*** Given information

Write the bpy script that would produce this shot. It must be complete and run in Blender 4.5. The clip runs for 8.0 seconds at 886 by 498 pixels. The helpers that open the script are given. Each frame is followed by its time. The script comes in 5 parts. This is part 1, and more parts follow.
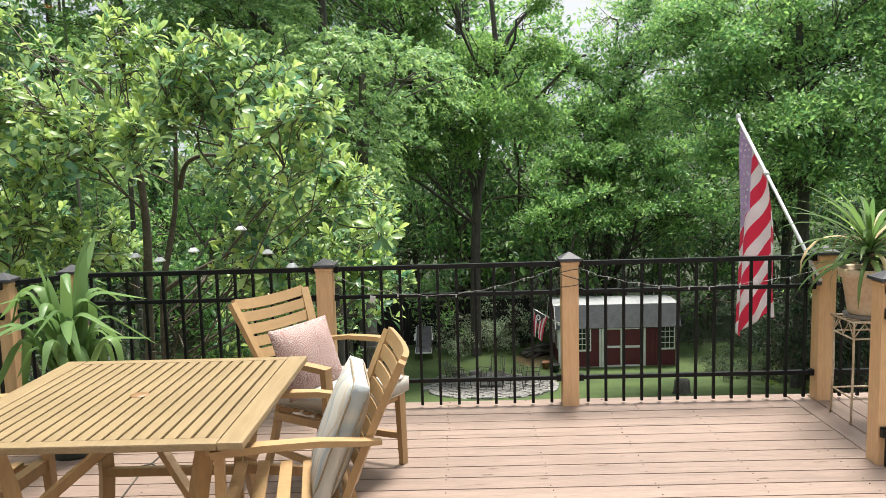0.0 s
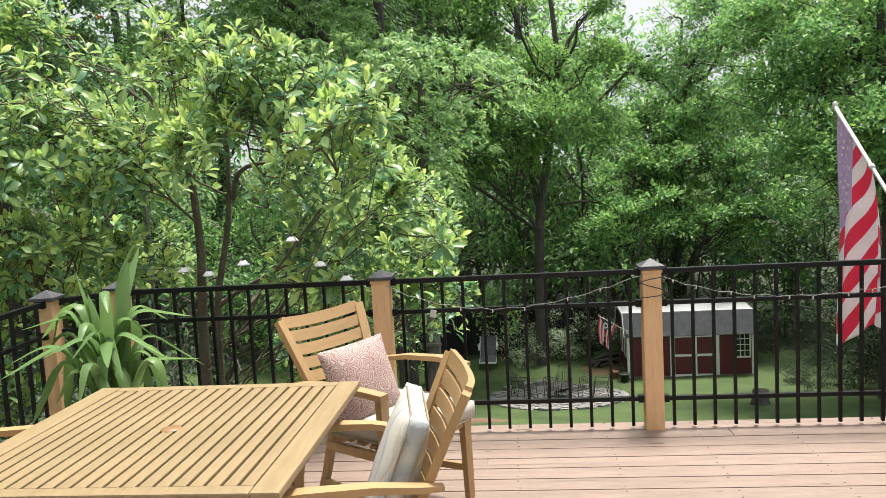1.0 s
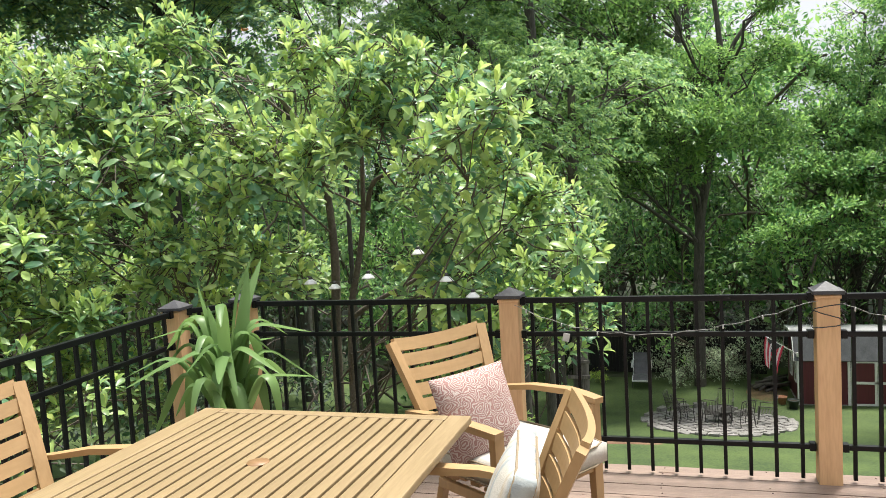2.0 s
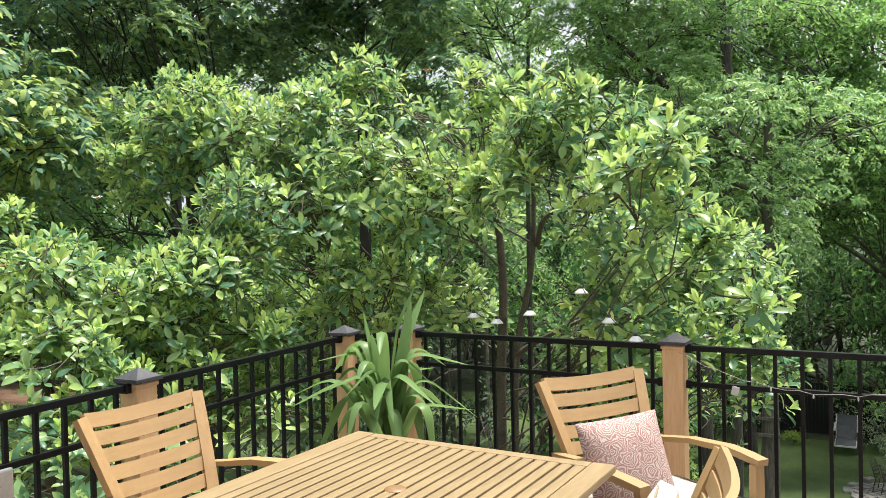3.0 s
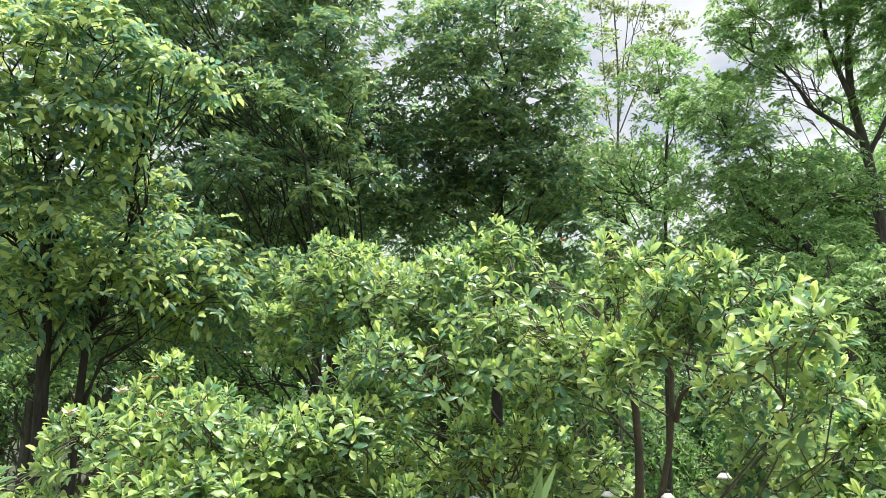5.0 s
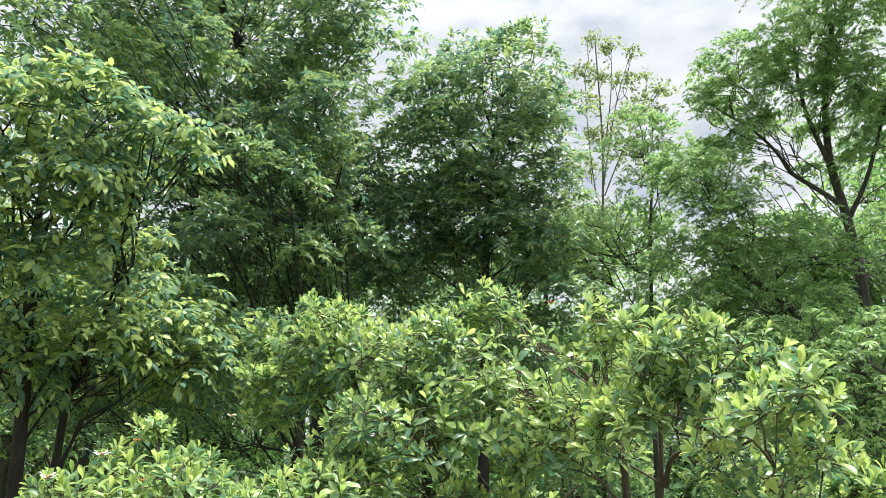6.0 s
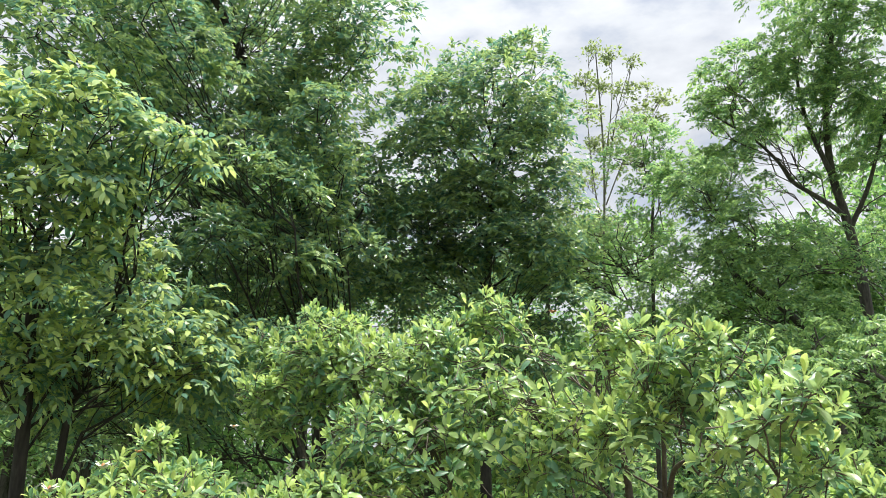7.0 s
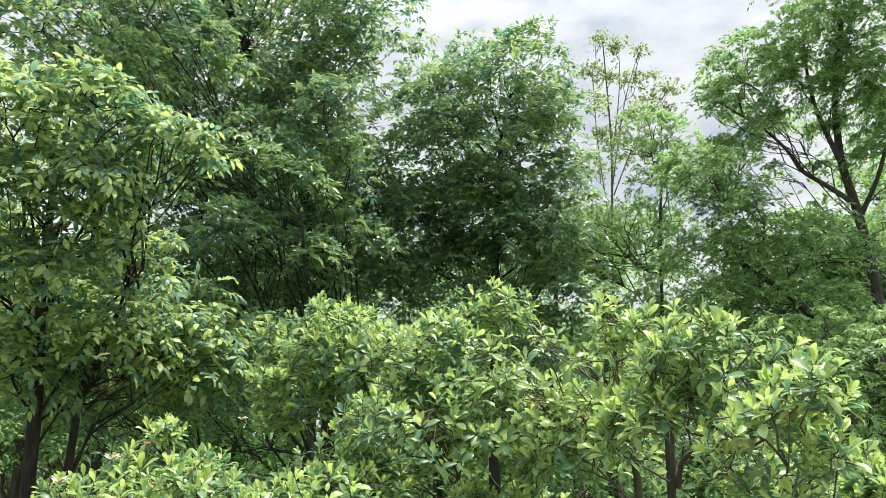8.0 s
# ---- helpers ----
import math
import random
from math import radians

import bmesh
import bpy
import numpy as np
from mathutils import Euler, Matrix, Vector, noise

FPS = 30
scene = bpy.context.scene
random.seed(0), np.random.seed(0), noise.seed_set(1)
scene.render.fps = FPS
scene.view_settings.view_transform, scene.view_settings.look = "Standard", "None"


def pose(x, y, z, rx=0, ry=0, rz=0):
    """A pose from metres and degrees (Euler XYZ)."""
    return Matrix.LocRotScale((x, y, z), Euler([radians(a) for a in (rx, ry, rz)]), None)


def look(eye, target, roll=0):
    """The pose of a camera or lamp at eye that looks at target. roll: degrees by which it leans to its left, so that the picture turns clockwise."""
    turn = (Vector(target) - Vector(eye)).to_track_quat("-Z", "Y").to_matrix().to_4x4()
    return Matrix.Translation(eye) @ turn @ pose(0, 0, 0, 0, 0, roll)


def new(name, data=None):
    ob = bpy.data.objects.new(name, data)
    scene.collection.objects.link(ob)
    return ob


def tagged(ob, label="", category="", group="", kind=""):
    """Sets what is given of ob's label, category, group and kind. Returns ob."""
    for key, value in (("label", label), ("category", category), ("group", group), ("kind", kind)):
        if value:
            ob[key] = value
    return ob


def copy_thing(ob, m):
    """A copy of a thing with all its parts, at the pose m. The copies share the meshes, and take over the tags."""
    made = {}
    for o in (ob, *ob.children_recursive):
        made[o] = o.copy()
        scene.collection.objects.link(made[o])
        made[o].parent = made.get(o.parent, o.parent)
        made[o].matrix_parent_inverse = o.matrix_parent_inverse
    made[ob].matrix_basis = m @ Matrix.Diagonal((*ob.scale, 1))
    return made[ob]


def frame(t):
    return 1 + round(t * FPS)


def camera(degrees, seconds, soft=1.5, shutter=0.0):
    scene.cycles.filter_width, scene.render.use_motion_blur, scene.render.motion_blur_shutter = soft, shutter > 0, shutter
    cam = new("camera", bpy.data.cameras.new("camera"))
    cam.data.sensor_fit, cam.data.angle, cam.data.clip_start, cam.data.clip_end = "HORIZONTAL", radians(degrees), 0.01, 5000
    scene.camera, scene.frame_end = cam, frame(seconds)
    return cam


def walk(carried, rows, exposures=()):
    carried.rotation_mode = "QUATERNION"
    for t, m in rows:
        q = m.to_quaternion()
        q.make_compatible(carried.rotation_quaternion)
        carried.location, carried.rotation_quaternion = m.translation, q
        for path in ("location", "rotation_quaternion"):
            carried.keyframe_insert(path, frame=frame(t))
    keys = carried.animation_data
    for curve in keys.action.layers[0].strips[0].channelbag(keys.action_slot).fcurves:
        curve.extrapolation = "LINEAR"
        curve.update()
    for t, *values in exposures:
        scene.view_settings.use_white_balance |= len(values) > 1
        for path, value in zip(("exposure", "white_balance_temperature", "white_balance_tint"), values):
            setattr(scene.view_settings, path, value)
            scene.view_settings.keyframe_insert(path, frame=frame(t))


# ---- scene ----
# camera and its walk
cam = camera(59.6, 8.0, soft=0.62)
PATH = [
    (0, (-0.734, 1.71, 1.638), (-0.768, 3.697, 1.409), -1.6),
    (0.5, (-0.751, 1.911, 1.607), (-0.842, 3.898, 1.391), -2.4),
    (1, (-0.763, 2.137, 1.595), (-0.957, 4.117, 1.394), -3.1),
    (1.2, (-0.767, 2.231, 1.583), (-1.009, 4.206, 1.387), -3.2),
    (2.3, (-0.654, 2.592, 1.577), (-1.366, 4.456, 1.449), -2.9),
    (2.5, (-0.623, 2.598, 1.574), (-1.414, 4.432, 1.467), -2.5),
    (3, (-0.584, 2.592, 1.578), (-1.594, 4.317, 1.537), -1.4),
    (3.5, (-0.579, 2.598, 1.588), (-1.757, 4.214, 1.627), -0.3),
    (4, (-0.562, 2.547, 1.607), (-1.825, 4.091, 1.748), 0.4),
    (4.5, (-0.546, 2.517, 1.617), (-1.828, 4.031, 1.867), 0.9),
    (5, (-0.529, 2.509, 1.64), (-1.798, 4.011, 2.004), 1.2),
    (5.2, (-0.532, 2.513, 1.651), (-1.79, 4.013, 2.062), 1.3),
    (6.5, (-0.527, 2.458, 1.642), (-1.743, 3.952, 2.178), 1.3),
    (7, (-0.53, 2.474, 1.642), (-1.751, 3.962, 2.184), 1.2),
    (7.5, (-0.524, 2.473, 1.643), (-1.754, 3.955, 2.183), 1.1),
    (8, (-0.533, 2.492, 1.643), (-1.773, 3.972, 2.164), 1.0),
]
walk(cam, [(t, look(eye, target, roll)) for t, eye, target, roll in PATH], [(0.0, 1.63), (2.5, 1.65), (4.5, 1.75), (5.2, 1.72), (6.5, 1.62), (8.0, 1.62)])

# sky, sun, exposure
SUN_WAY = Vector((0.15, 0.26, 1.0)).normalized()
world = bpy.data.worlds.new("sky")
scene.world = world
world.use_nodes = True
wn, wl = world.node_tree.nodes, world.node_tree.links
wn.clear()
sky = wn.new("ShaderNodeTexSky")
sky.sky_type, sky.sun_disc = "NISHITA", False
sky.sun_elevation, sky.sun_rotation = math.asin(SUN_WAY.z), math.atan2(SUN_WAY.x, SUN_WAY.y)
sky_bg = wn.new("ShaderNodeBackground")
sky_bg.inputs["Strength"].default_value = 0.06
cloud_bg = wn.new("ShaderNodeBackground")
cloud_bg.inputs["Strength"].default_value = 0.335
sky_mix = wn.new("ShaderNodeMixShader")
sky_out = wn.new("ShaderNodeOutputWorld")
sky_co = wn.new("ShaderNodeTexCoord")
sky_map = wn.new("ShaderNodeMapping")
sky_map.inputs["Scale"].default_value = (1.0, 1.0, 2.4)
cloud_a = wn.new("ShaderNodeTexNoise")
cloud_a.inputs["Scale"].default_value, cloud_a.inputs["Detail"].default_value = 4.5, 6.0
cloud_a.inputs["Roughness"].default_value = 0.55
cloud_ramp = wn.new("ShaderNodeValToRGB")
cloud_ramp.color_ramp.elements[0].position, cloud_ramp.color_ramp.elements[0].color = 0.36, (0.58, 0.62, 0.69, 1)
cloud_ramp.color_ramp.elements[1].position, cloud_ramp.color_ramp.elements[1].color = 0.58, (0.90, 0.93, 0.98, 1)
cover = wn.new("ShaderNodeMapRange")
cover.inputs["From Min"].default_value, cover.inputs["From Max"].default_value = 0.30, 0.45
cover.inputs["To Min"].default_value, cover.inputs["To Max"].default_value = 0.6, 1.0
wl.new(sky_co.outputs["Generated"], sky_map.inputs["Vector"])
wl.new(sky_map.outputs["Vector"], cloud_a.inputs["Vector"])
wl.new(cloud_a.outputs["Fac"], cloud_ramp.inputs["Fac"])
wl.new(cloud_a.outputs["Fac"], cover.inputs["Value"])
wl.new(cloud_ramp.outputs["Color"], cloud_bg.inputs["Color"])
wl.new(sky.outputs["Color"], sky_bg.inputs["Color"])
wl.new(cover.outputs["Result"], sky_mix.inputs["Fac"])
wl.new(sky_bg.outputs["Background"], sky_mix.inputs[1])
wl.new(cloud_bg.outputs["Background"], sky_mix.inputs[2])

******

- **Written problem**: Everything from the top line of the data down to and including the line with "pose from metres" is to be copied, except the pictures.

- **Solution for this task**:
Write the bpy script that would produce this shot. It must be complete and run in Blender 4.5. The clip runs for 8.0 seconds at 886 by 498 pixels. The helpers that open the script are given. Each frame is followed by its time. The script comes in 5 parts. This is part 1, and more parts follow.
0.0 s
1.0 s
2.0 s
3.0 s
5.0 s
6.0 s
7.0 s
8.0 s
# ---- helpers ----
import math
import random
from math import radians

import bmesh
import bpy
import numpy as np
from mathutils import Euler, Matrix, Vector, noise

FPS = 30
scene = bpy.context.scene
random.seed(0), np.random.seed(0), noise.seed_set(1)
scene.render.fps = FPS
scene.view_settings.view_transform, scene.view_settings.look = "Standard", "None"


def pose(x, y, z, rx=0, ry=0, rz=0):
    """A pose from metres and degrees (Euler XYZ)."""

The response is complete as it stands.